Scientists at the New York State Animal Health Diagnostic Center at Cornell University and at the New York State Food Laboratory tested three cat food samples provided by the manufacturer and found aminopterin in two of them. The two labs are part of a network created after the Sept. 11 terrorist attacks to keep the nation's animals and food supply safe.
"Any amount of this product is too much in food," Hooker said.
Aminopterin is highly toxic in high doses. It inhibits the growth of malignant cells and suppresses the immune system. In dogs and cats, the amount of aminopterin found _ 40 parts per million _ can cause kidney failure, according to Bruce Akey, director of Cornell's diagnostic center.
"It's there in substantial amounts," Akey said.
Donald Smith, dean of Cornell's veterinary school, said he expected the number of pet deaths to increase. "Based on what we've heard the last couple days, 16 is a low number," Smith said.
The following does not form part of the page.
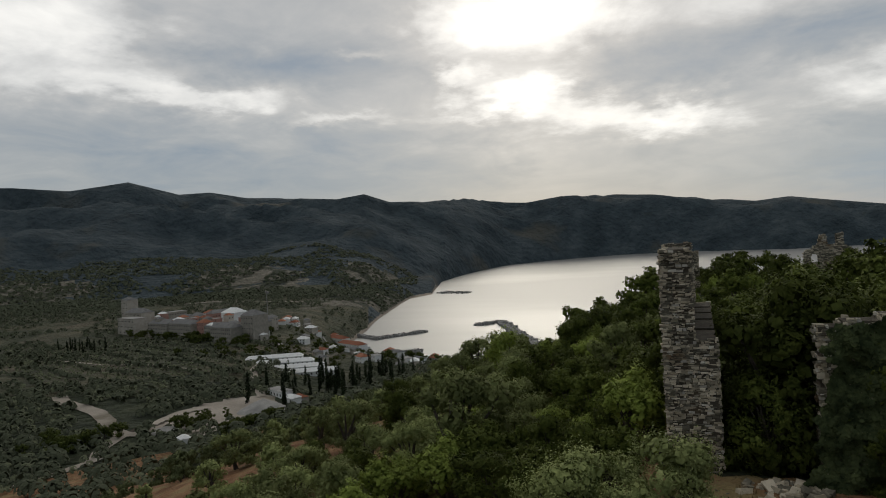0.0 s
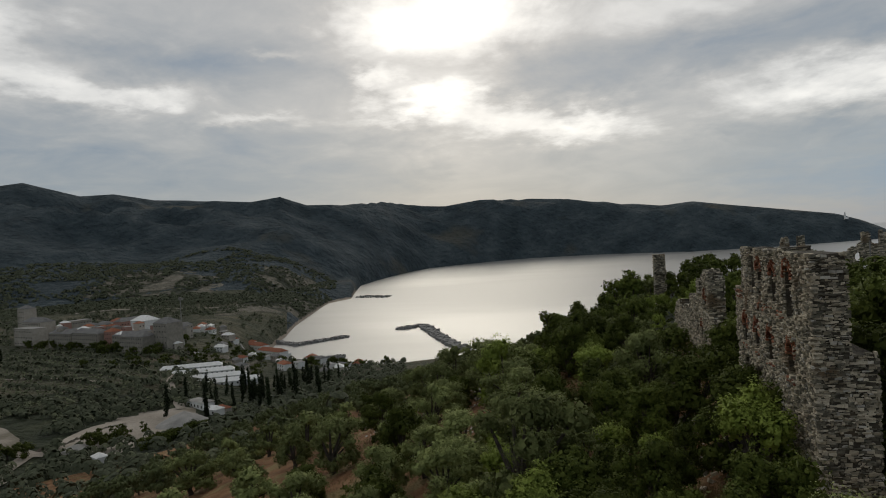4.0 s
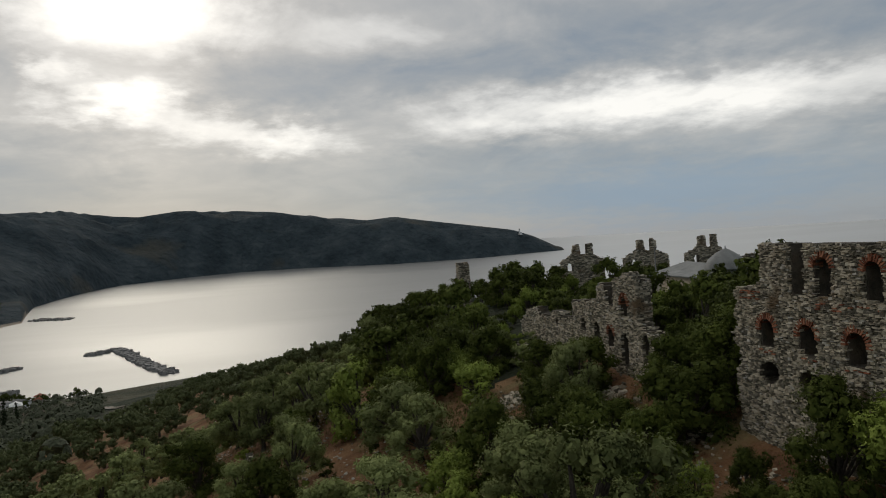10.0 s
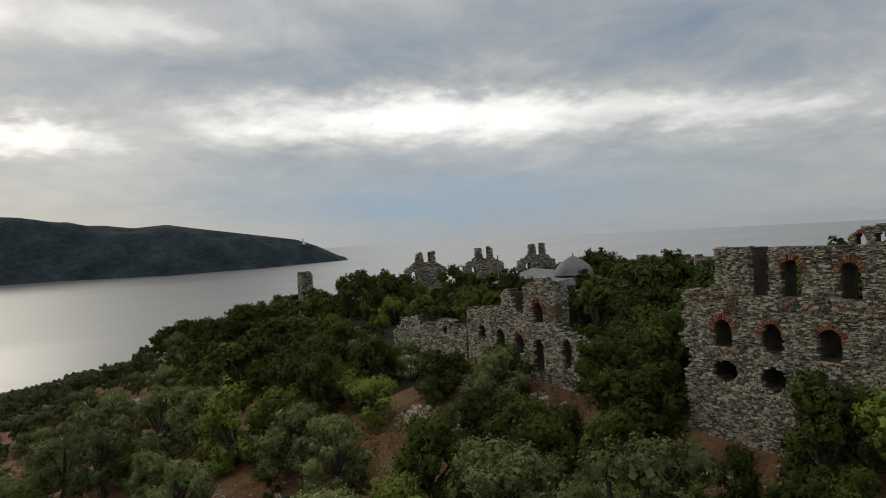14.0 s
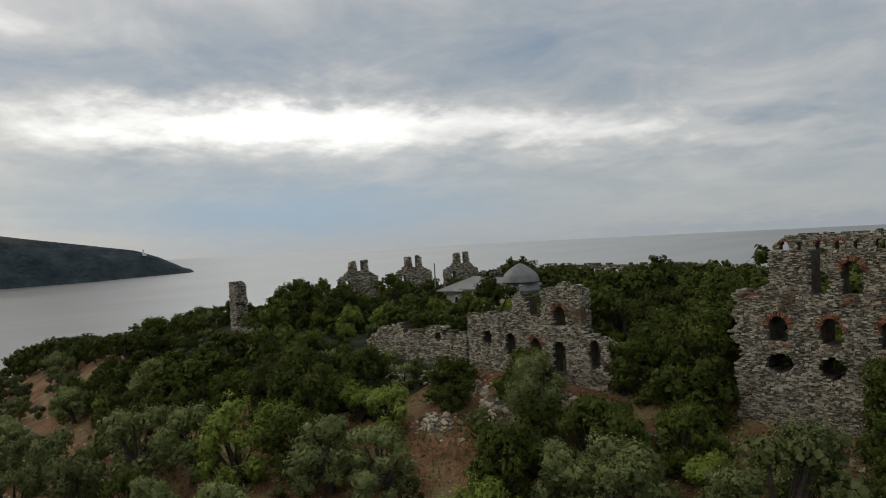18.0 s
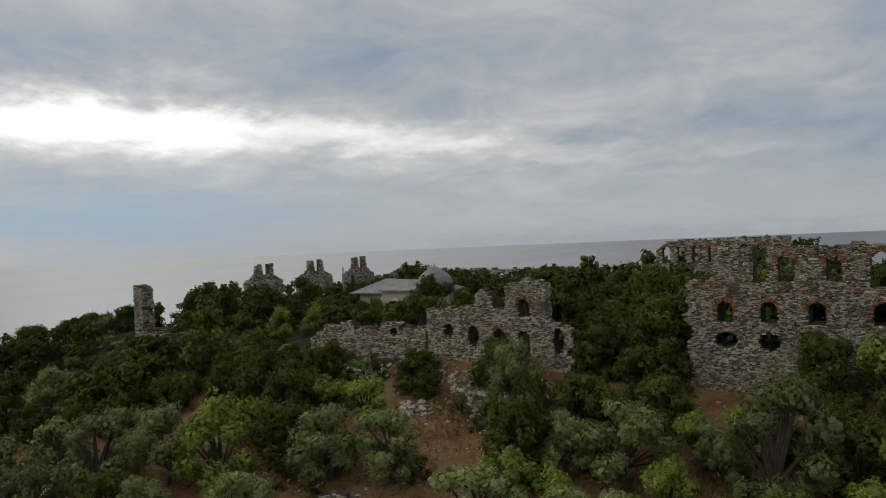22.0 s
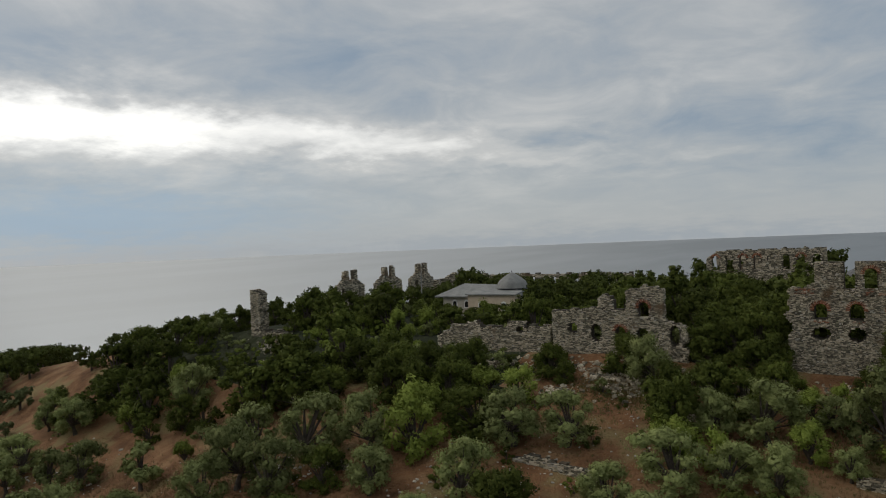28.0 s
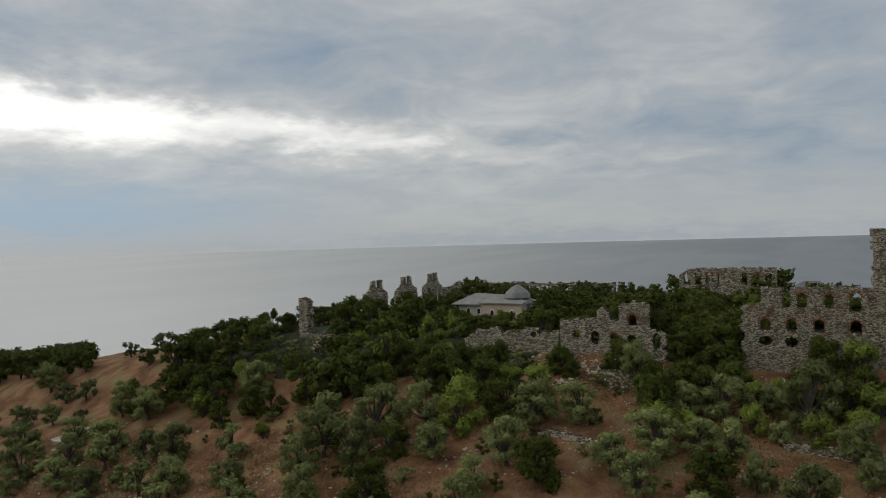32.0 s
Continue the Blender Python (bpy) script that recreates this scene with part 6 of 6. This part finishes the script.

Aminopterin is no longer marketed as a cancer drug, but is still used in research, said Andre Rosowsky, a chemist with the Dana Farber Cancer Institute in Boston.
Rosowsky speculated that the substance would not show up in pet food "unless somebody put it there."
Henderson said Menu Foods does not believe the food was tampered with because the recalled food came from two different plants, one in Kansas, one in New Jersey. Menu continues to produce food at the two plants.